Un tempo le sfilate erano quindi puramente commerciali, mentre oggi la couture serve per comunicare emozioni, idee, sogni. Le sfilate sono diventate dei veri e propri show: in passerella sfilano infatti opere d’arte più che abiti, spesso inindossabili. A questo punto si potrebbe pensare che la couture serva come libero sfogo artistico e il ready to wear a scopo di commercializzazione. Di base sì, possiamo dire sia così, ma in realtà basta guardare una qualunque sfilata del pret a porter per capire che anche lì la spettacolarizzazione è ai massimi livelli. Quale è quindi la ragion d’esssere dell’haute couture?

Oggi il target è principalmente quello delle celebrities che sfoggiano i capolavori di couture dei designer sui red carpet. O meglio una versione riadattata degli abiti con i quali spesso non ci si riuscirebbe nemmeno a muovere. Parlare di haute couture oggi significa parlare di uno show in cui gli abiti diventano puri strumenti di comunicazione e perdono il loro senso del vestire elevandosi a vere e proprie opere d’arte. Non per tutti i designer però è così. Negli ultimi anni stiamo assistendo sempre più ad una polarizzazione del fashion system in bilico tra due idee differenti di couture.

foto: nytimes.com

Da un lato abbiamo i, sempre meno frequenti, classici show di alta moda che propongono abiti da sera raffinatissimi pronti per essere indossati, così come sono in passerella, ad una cena di gala. Show che quest’anno avevano il nome di Fendi, Dior e ovviamente Armani. D’altro canto abbiamo gli stupendi show in stile Schiaparelli e Thom Brown che non propongono abiti, ma idee che prendono forma in passerella e che ritroviamo poi sui red carpet in una versione riadattata. Sembra chiaro che la tendenza viri verso i secondi, show dal taglio artistico e comunicativo e qualcuno, dunque, non si sente più rappresentato.

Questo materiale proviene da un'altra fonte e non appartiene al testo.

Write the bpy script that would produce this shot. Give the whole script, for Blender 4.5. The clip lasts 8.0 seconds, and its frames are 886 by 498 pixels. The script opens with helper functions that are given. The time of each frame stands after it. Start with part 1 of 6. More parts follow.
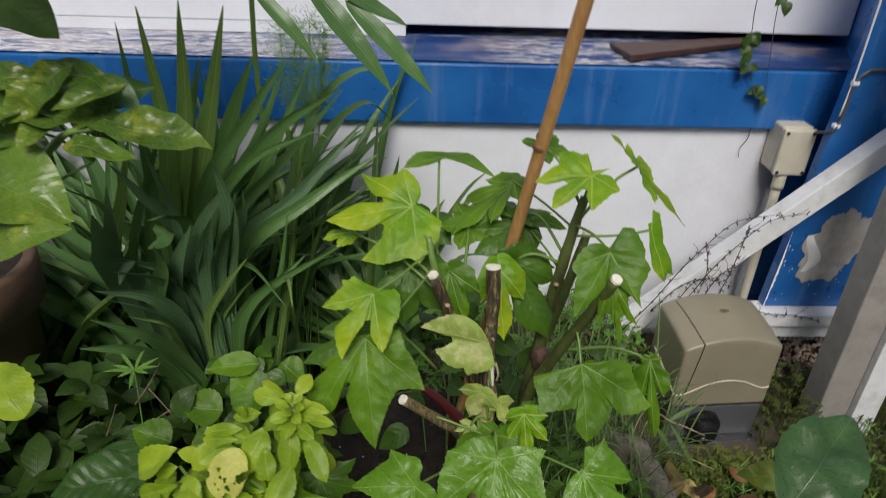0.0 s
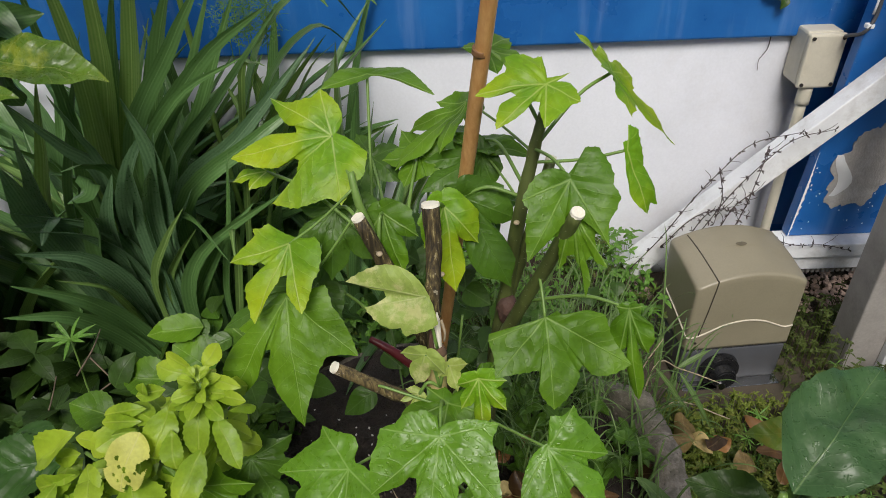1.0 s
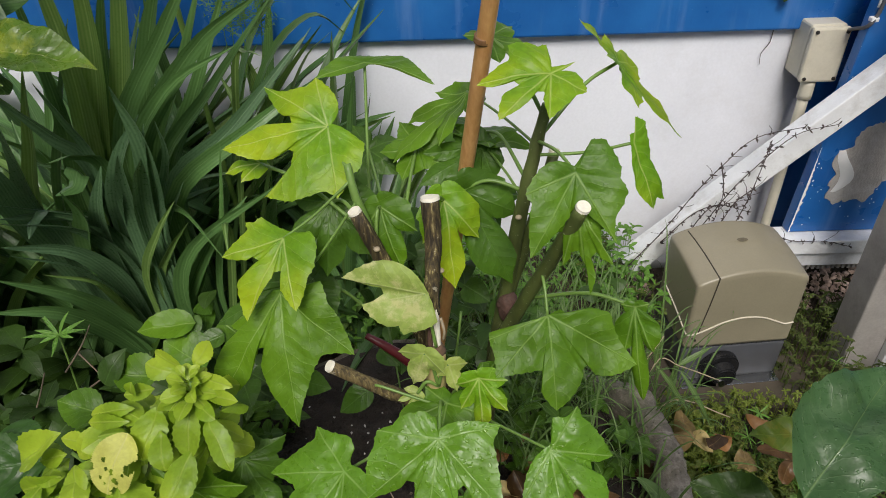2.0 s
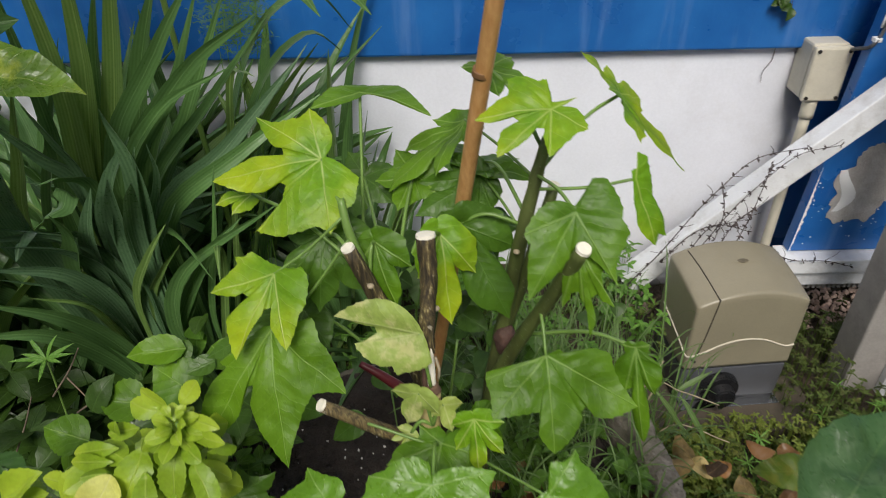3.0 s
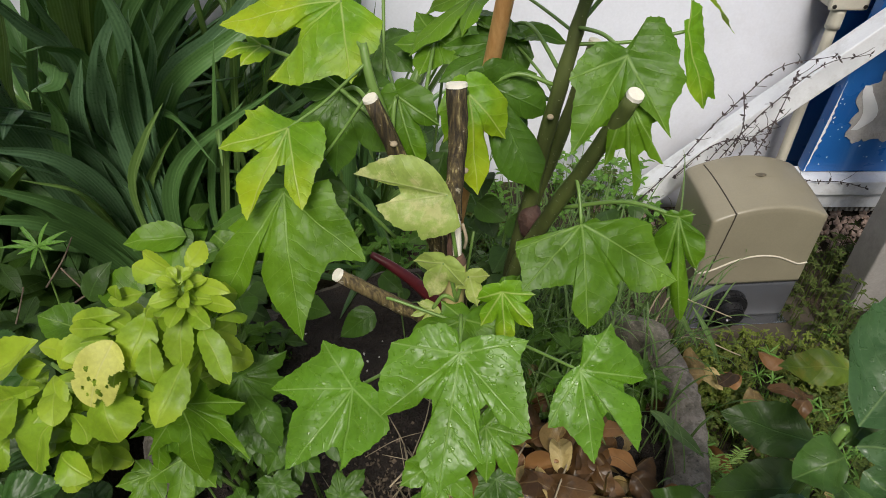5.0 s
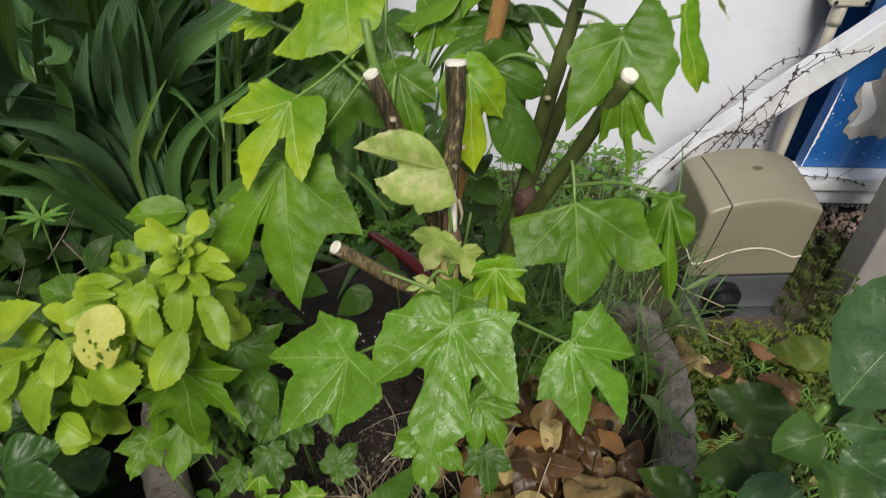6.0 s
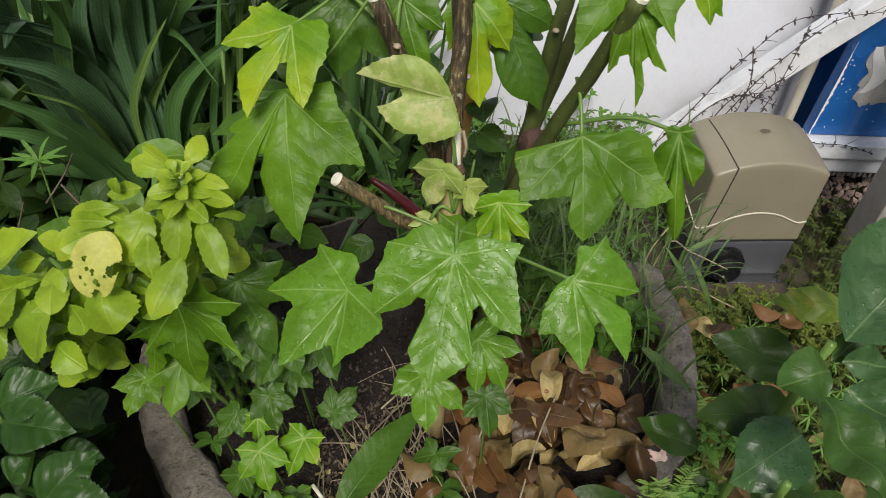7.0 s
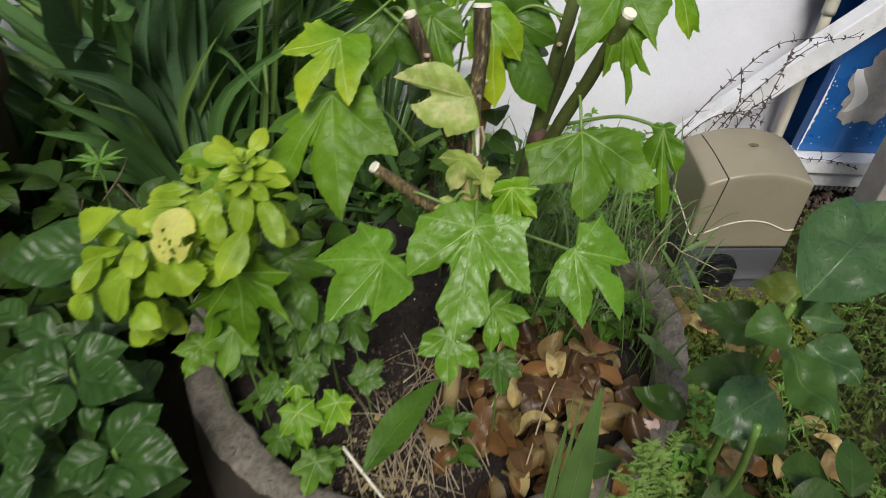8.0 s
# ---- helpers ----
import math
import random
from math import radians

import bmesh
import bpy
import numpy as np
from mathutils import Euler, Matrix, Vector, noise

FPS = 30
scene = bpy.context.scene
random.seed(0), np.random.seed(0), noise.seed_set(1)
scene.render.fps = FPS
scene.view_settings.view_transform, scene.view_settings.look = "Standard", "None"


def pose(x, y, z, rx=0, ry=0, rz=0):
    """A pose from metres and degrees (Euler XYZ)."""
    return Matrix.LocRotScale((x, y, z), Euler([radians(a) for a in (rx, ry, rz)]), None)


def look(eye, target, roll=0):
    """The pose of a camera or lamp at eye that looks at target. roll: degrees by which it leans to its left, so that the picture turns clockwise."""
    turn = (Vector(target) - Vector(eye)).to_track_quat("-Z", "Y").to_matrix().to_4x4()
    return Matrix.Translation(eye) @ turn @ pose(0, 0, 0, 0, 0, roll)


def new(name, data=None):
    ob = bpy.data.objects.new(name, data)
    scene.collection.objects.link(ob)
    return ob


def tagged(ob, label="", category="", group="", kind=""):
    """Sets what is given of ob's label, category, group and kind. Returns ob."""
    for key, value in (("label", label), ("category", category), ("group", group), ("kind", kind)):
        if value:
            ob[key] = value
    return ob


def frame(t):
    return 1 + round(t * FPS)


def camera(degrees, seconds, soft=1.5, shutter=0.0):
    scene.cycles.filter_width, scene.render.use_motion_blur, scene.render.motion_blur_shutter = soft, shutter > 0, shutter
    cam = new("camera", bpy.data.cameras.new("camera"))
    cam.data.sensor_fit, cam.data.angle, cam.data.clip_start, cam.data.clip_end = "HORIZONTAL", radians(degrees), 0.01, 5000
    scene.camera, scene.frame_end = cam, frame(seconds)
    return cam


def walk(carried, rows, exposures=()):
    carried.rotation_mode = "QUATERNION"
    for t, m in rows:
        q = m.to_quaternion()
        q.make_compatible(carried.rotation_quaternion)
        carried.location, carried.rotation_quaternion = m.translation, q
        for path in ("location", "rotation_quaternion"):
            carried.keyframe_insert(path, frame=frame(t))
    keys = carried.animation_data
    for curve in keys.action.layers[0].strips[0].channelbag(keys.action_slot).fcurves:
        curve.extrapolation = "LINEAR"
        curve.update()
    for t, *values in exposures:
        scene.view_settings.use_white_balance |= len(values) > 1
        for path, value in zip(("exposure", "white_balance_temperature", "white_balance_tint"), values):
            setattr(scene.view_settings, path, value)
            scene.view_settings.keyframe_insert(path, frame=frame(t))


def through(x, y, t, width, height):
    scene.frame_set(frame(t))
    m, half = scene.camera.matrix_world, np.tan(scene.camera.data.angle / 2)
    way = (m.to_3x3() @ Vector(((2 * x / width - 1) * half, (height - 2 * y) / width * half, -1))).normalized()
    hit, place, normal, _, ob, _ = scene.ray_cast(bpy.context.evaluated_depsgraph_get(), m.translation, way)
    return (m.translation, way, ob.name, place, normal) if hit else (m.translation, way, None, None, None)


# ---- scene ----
cam = camera(66.4, 8.0, soft=0.8, shutter=0.45)
PATH = [
    (0, (0.011, 0.066, 1.216), (0.096, 1.788, 0.203), 2.1),
    (0.5, (0.094, 0.137, 1.16), (0.097, 1.802, 0.053), -1.4),
    (1, (0.116, 0.184, 1.134), (0.115, 1.82, -0.016), -2.1),
    (1.5, (0.107, 0.2, 1.123), (0.105, 1.823, -0.046), -1.9),
    (2.8, (0.122, 0.216, 1.121), (0.154, 1.85, -0.032), -1.3),
    (3, (0.115, 0.237, 1.136), (0.133, 1.871, -0.019), -1.0),
    (3.5, (0.085, 0.302, 1.136), (0.093, 1.907, -0.058), -0.8),
    (4, (0.071, 0.298, 1.116), (0.069, 1.887, -0.099), -1.2),
    (4.5, (0.078, 0.253, 1.063), (0.103, 1.803, -0.2), -0.1),
    (4.7, (0.079, 0.243, 1.046), (0.111, 1.778, -0.235), 0.1),
    (5.8, (0.09, 0.216, 1.051), (0.146, 1.743, -0.239), 2.4),
    (6, (0.085, 0.213, 1.044), (0.128, 1.729, -0.259), 2.1),
    (6.5, (0.07, 0.2, 1.008), (0.095, 1.672, -0.346), 2.8),
    (7, (0.085, 0.194, 1.006), (0.126, 1.669, -0.343), 3.0),
    (7.5, (0.098, 0.183, 1.023), (0.137, 1.685, -0.297), 2.2),
    (8, (0.067, 0.079, 1.039), (0.093, 1.607, -0.251), 2.9),
]
walk(cam, [(t, look(eye, target, roll)) for t, eye, target, roll in PATH], [(0.0, -0.09), (0.6, 0.12), (1.5, 0.18), (8.0, 0.24)])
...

Il signor Armani, infatti, ha dichiarato: “Premesso che, a mio parere, oggi sono poche le maison che fanno davvero alta moda, inizio a non riconoscermi più in questa Parigi. Io mi sono sempre collocato in una Parigi più glamour, e ora non mi ci ritrovo più. Mi chiedo se non sia il momento di cambiare”.

foto: diggita.it

Inoltre, in un mondo in cui le occasioni d’uso non esistono più, dove tutti possono mettersi quello che vogliono, quando vogliono e per andare dove vogliono una sfilata dedicata ad abiti solo per certi eventi pare quanto di più discostato dalla contemporaneità. Gli stilisti, infatti, captano questo cambiamento. E così sulla passerella di Valentino, Pierpaolo Piccioli fa sfilare un pantalone che sembra un jeans abbinato ad una camicia bianca e delle scarpe flat. Quanto di più lontano dal concetto di couture e quanto di più simile al mondo del ready to wear.

foto: valentino.com

Tutto si sta fondendo e allora, ancora una volta, quale può essere il senso della couture? Forse la risposta è semplicemente l’assecondare la voglia di nuovo insita nel consumatore moderno. Il rincorrere la novità e lo scandalo collezione dopo collezione, stagione dopo stagione. Una frenetica necessità di produzione che risponde ai ritmi del sistema economico e non di certo alla lentezza delle 800 ore medie di lavoro impiegate nella realizzazione di un abito d’alta moda.